If your draft is still scoring under 7 after that pass, the upstream problem is usually bid selection, not writing. The seven mistakes cleaning companies make in public tenders (the principles apply to grounds maintenance equally) covers the qualification gates that filter wrong-fit bids before you waste a method statement on them.
What to do this week¶
- Pull a method statement from a recently lost grounds bid. Score it yourself against the eight-section structure. The gaps will be obvious.
- Build a master document of named equipment with model numbers, fuel type, age, and any battery / electric inventory. One page. Reuse on every bid.
- Pull your chemical register. Document your default glyphosate-replacement position (mechanical first, then acetic-acid). Attach COSHH data sheets per product.
- Check supervisor qualifications. NPTC PA1+PA6 is the chemical-handling baseline. Lantra Grounds Maintenance Award and City & Guilds Level 2 Horticulture are the most-cited supervisor credentials on UK public-sector grounds tenders.
- Map the eight sections to your last five bids. If three are missing the same section, that is the biggest single fix you can make this month.
- On the next bid, read the marking matrix before you write the answer. Write to the 10/10 description, not to a template.
Sources
- Biodiversity Net Gain (Defra guidance) · Mandatory from 12 February 2024 for major developments; council grounds tenders increasingly require BNG-aligned habitat work
- BS 7370 Grounds maintenance Code of Practice (BSI) · British Standard for grounds maintenance specification and frequency planning
- NPTC PA1 / PA6 (City & Guilds) · Mandatory chemical-handling qualifications for grounds maintenance operatives applying pesticides
- Wildlife and Countryside Act 1981 (legislation.gov.uk) · Bird-nesting season restrictions on hedge cutting (typically 1 March to 31 August)
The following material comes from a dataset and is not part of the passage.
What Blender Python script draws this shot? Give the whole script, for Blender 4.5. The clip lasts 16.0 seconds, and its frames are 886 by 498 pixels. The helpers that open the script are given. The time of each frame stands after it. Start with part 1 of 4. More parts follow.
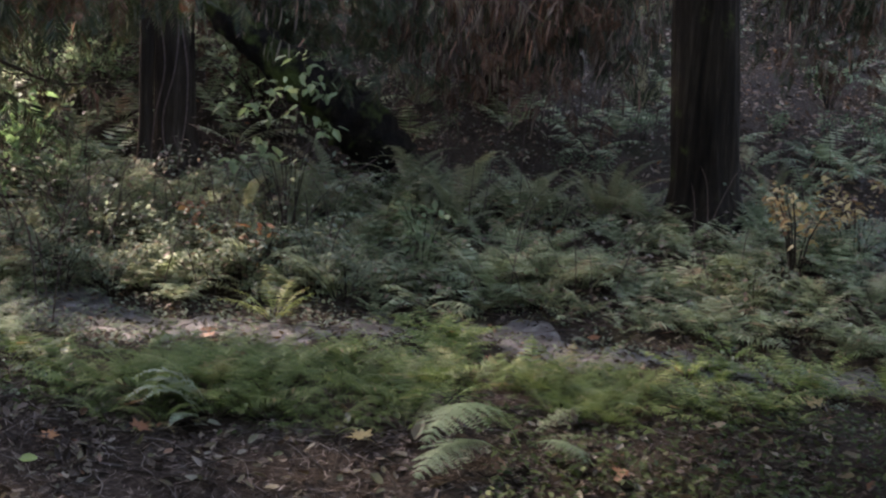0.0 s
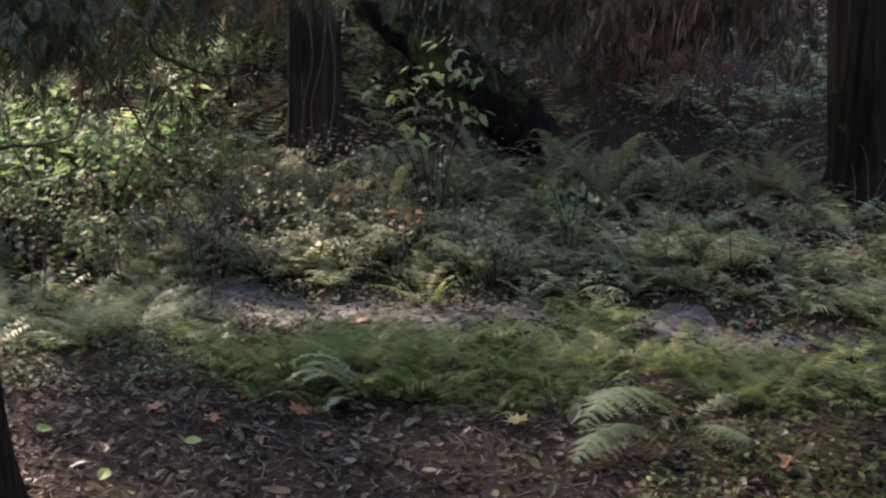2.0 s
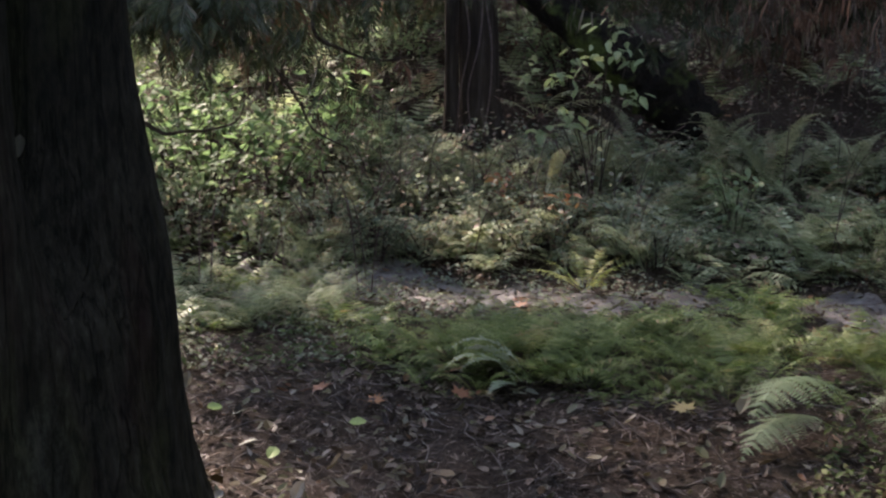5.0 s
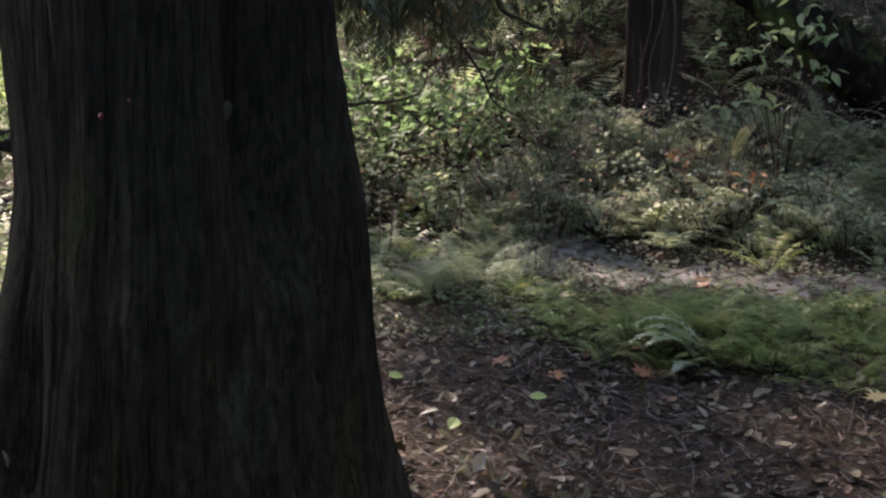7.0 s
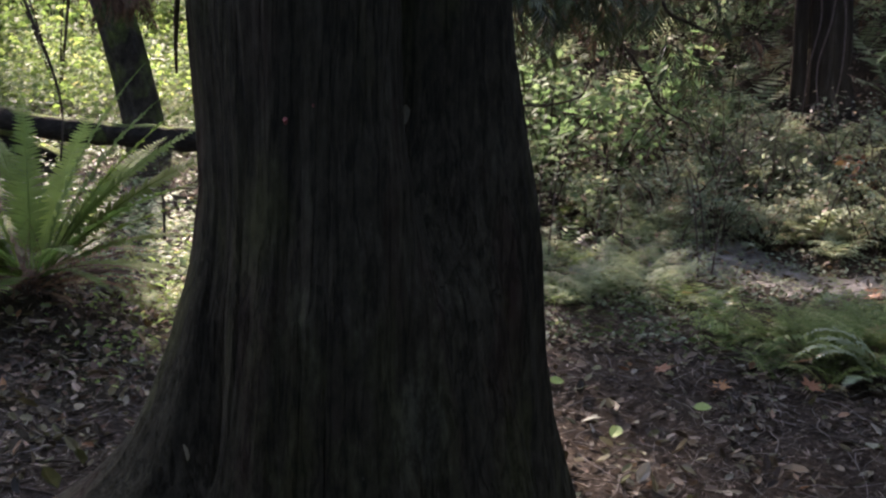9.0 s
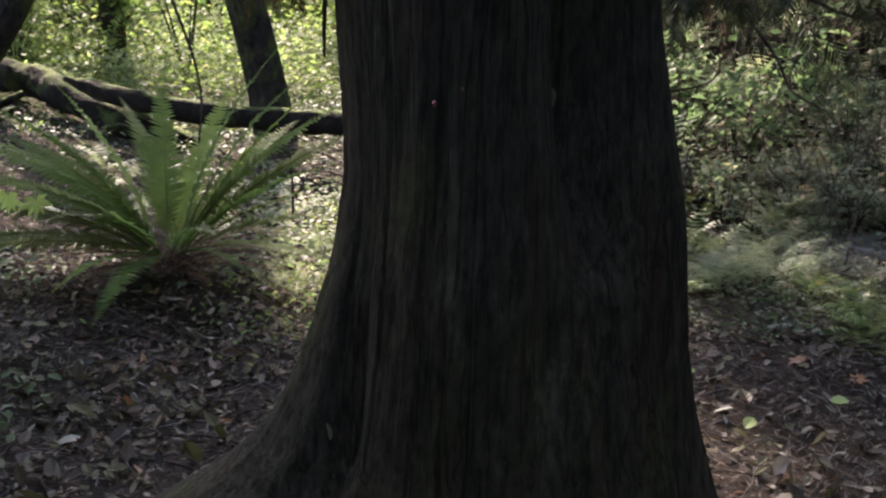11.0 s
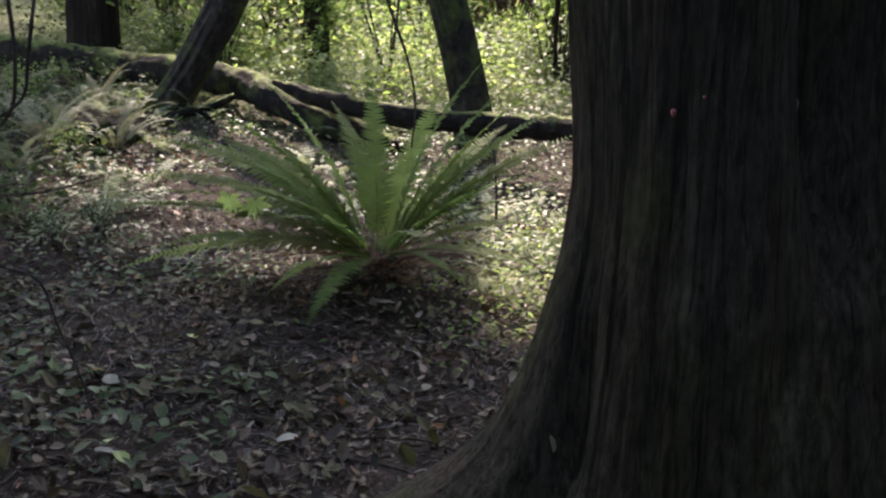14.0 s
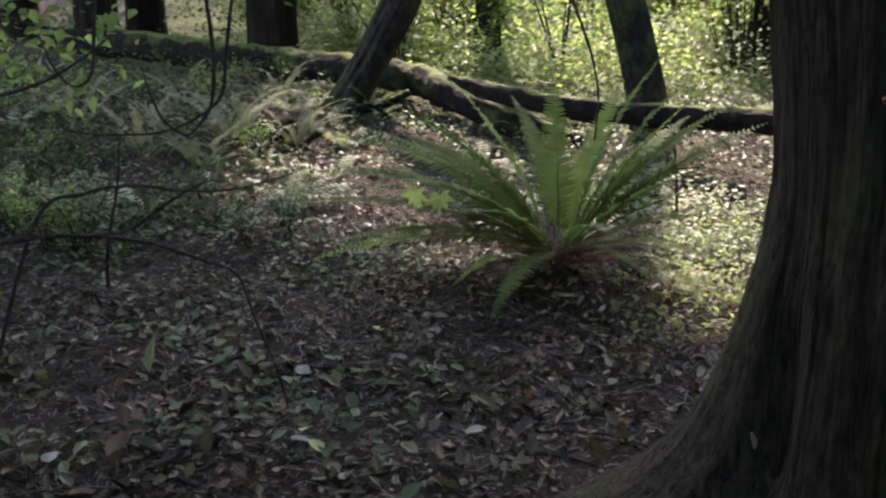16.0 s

- Institute of Groundsmanship (IOG) standards · Industry standards for sports pitch maintenance referenced in council and education tenders
- Procurement Act 2023 (legislation.gov.uk) · Transparency rules for marking matrix publication
- Safeguarding Vulnerable Groups Act 2006 · DBS check requirements for grounds maintenance staff working on school estates
FAQs
Frequently asked questions
- Eight sections in this order: scope confirmation (with hectarage and page references to the tender spec), frequency table broken out by area type (amenity grass, sports pitch, ornamental bed, hedge, woodland edge), equipment list with named machinery and battery / electric inventory, chemicals and pesticides (with HSE registration numbers and glyphosate-alternative position), staffing model with named supervisor and qualifications (NPTC PA1+PA6, Lantra, City & Guilds), biodiversity and BNG-aligned environmental commitments (quantified), quality monitoring (Lantra-aligned audits, photographic reports, KPI reports), and escalation procedures with named on-call cover. Each section maps to a scoring criterion in the buyer's marking matrix.
- Not nationally banned, but increasingly specified out by individual council policies. Many UK councils now require pesticide-free alternatives in tender method statements as part of their environmental commitments. The strongest scoring position is to default to mechanical control first (hand-weeding, hot foam, hot water), then acetic-acid herbicides (e.g. Katoun Gold, registered under HSE) where mechanical is not feasible, with glyphosate held in reserve only for severe invasive weed problems and only with specific written approval from the contract manager. Your method statement should state this hierarchy explicitly. Generic "environmentally responsible" language scores 4/10. A named hierarchy with named alternatives scores 8-9.
- Biodiversity Net Gain (BNG) is a mandatory planning requirement from 12 February 2024 for most major developments in England under the Environment Act 2021. Public-sector grounds maintenance tenders increasingly require contractors to demonstrate BNG-aligned habitat work as part of the contract delivery. Practical commitments that score well: no-mow May areas (quantified in hectares), wildflower meadow trials (named UK native seed supplier like Emorsgate), bird-box and bat-box installation programmes, hedgerow gap-planting with native species, peat-free compost across all planting, and a documented annual BNG audit on the contract baseline. Quantify everything: "3 hectares of no-mow May" beats "we promote biodiversity".
- The most commonly cited combination on UK council and education tenders is: NPTC PA1 (Foundation Module on Safe Use of Pesticides) plus NPTC PA6 (Knapsack and Handheld Application) for any operative applying pesticides, the Lantra Grounds Maintenance Award (or equivalent industry training certificate), and City & Guilds Level 2 in Horticulture or Land-based Operations for the supervisor. CSCS cards are usually required for site-based work. School and NHS contracts add Enhanced DBS checks under the Safeguarding Vulnerable Groups Act 2006. Higher-spec supervisor roles also hold the BIAGRE Tree Survey qualification or LANTRA chainsaw tickets.
- Most council grounds tenders cap method statements at 4-8 sides of A4 per quality question, with 12pt font and standard margins. Larger contracts (NHS estates, university campuses, MoD sites) often go higher (8-15 sides). Word counts of 1,500-3,500 words per question are typical. Fill the space with named equipment, frequency tables, BNG commitments, and site-by-site detail rather than padding. Tables count toward the page limit. Marking matrices reward density of relevant evidence, not prose length. The best 4-page answer beats a generic 8-page answer every time.